Раиса Эммануиловна была сравнительно молодая темноволосая, смуглая женщина, дружелюбная и с живой мимикой. Во время уроков я обычно сосредоточенно смотрела на украшавшие ее шею бусы из крупных гладких камней винно-красного цвета и едва ли что слышала. По ее мнению, действительно, у ребенка не было слуха. Однако Раиса Эммануиловна считала, что слух можно развить. По крайней мере в последнем она оказалась права, потому что через два года занятий с ней я сдала экзамен в одну из лучших музыкальных школ города.
Заниматься музыкой я, тем не менее, не любила — ни дома, ни в школе. Мне полагалось играть ежедневно полтора часа в два приема, по 45 минут. Няня Матрена Николаевна усаживалась от меня слева и следила за тем, чтобы я «играла, что велено, а не баловалась». Мне же было не столько трудно, сколько невыносимо скучно: ни в шесть лет, ни в девять я не усматривала в этих занятиях никакого смысла. Интересно мне было совсем другое: брать аккорды и слушать, как звуки, вибрируя, медленно замирают где-то за черной лакированной крышкой инструмента. Надо сказать, что инструмент у нас был действительно прекрасный, с глубоким, бархатным звуком.

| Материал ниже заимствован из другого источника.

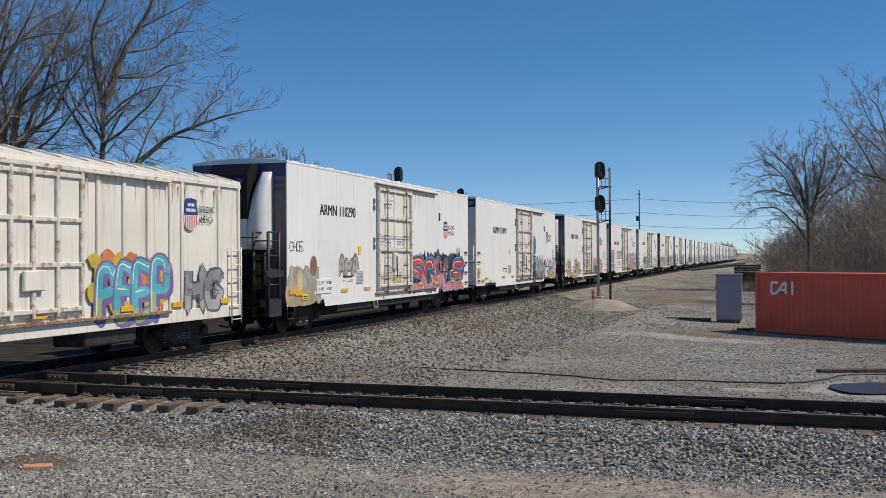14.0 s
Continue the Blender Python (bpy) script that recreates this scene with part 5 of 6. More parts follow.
    tags(c[23], 18.9, 20.0, 3.0, 3.7, "black", 5, 239, 0.04)
    letters(c[24], "MINEO", 1.8, 8.0, 0.88, 2.4, "sky", "tan", "bubble", ("cream", "paleblue", "cream"), 241, "lavender", "paleblue", "silver", None, 0.4, 0.0, 0.05, 0.05, 9, label="faded blue letters edged in cream and tan")
    letters(c[24], "BAMOK", 12.4, 17.6, 0.88, 2.4, "silver", "white", "block", ("yellow", "cream", "yellow"), 242, "slate", "white", "slate", None, 0.5, 0.4, 0.1, 0.06, 10, label="grey letters edged in white on a yellow cloud")
    letters(c[24], "KT", 17.6, 19.1, 0.9, 2.0, "paleblue", "slate", "wild", "yellow", 243, "blue", fat=0.34)
    tags(c[24], 1.75, 2.6, 2.8, 4.4, "black", 4, 244, 0.04)
    letters(c[25], "MW", 1.4, 3.8, 0.85, 2.7, "lavender", "purple", "bubble", ("paleblue", "teal"), 251, "mauve", "white", "sky", None, 0.42, 0.4, 0.1, 0.05, 10, label="violet and blue tangled shapes")
    letters(c[25], "WRAEUIO", 12.3, 18.0, 0.85, 2.25, "brown", "slate", "wild", ("paleblue", "paleblue", "offwhite"), 252, "mauve", None, "slate", None, 0.36, 0.6, 0.1, 0.045, 8, label="brown letters edged in light blue")
    shapes(c[25], [(7.95, 1.95, 0.34, 0.3, "slate", 0, 2.2), (7.95, 1.97, 0.3, 0.26, "rose", 0, 2.2), (7.95, 1.72, 0.46, 0.07, "rose", 0.1, 2.4), (7.95, 1.5, 0.26, 0.2, "slate", 0, 2.2), (7.95, 1.0, 0.3, 0.14, "teal", 0.3, 2)], "pink hat shape with a dark face")
    tags(c[25], 5.8, 6.9, 1.9, 2.5, "paleblue", 4, 254)
    letters(c[26], "CREWSE", 0.9, 7.4, 0.9, 2.1, "cream", "grey", "bubble", ("silver", "tan"), 261, "silver", spiky=0.3)
    letters(c[26], "KERO", 12.4, 18.4, 0.85, 2.4, "cyan", "navy", "block", ("orange", "peach"), 262, "blue", "white", "navy", label="turquoise letters on an orange cloud")
    letters(c[27], "SANTE", 0.9, 8.5, 0.9, 2.1, "white", "teal", "bubble", "paleblue", 271)
    letters(c[27], "FLUX", 12.4, 19.0, 0.9, 2.1, "paleblue", "blue", "wild", "cyan", 272)
    for k in (0, 1, 12, 23, 25):
        stains(c[k], 12.5, 15.4, 4.84, 9, "rust", 300 + k)
        stains(c[k], 8.6, 12.3, 1.1, 14, "tan", 340 + k, 0.25)
    for k in (0, 1, 2, 3, 5, 9, 12, 14, 17, 19, 20, 22, 24, 25):
        stains(c[k], 8.95, 12.15, 1.75, 16, "rust", 420 + k, 0.7, D)
    for k in (2, 3, 5, 9, 14, 17, 19, 20, 22, 24):
        stains(c[k], 12.4, 15.4, 4.84, 4, "ochre", 320 + k, 0.5)
        stains(c[k], 8.8, 15.3, 0.98, 16, "rust", 360 + k, 0.2)
    stains(c[11], 2.0, 16.8, 4.1, 40, "rust", 390, 0.6)
    stains(c[11], 2.0, 16.8, 1.2, 40, "rust", 392, 0.25)
    stains(c[11], 7.8, 10.7, 1.3, 20, "tan", 391, 0.3)
    for k, a, b, lo, hi in ((10, 4.0, 5.4, 1.58, 2.78), (17, 3.85, 5.2, 2.1, 3.0), (19, 3.7, 5.1, 1.77, 2.72), (22, 3.85, 5.2, 0.95, 2.85), (12, 3.9, 5.4, 1.55, 2.87), (15, 3.85, 5.2, 1.1, 3.0), (1, 3.95, 5.3, 2.15, 2.75)):
        patch_over(c[k], a, b, lo, hi, "offwhite")
    for k, cols in ((28, ("teal", "green", "cyan")), (29, ("green", "sage", "lime")), (30, ("blue", "paleblue", "cyan")), (31, ("blue", "grey", "paleblue"))):
        letters(c[k], "ROSEN", 2.0, 8.4, 0.9, 2.0, cols[0], "slate", "block", cols[1], k * 10 + 1)
        letters(c[k], "MAKER", 12.4, 18.8, 0.9, 2.1, cols[2], "navy", "bubble", cols[1], k * 10 + 2)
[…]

Удивительно, что можно было сделать веселый аккорд грустным, заменив лишь один белый клавиш на ближайший черный, а потом опять нажать на белый — и опять весело. Кроме того, эти переходы от радости к печали и обратно как-то по-разному отзывались в случаях, когда первым в трезвучии было «до» и когда первым было, например, «ре». Следующим моим открытием было то, что я называла «китайская музыка»: она получалась, если играть на одних черных клавишах.
Наверное, если бы милая Раиса Эммануиловна интересовалась моими «открытиями», а не только гаммами и этюдами, я бы как-то связала наши с ней занятия и то, что было содержанием музыки для меня самой.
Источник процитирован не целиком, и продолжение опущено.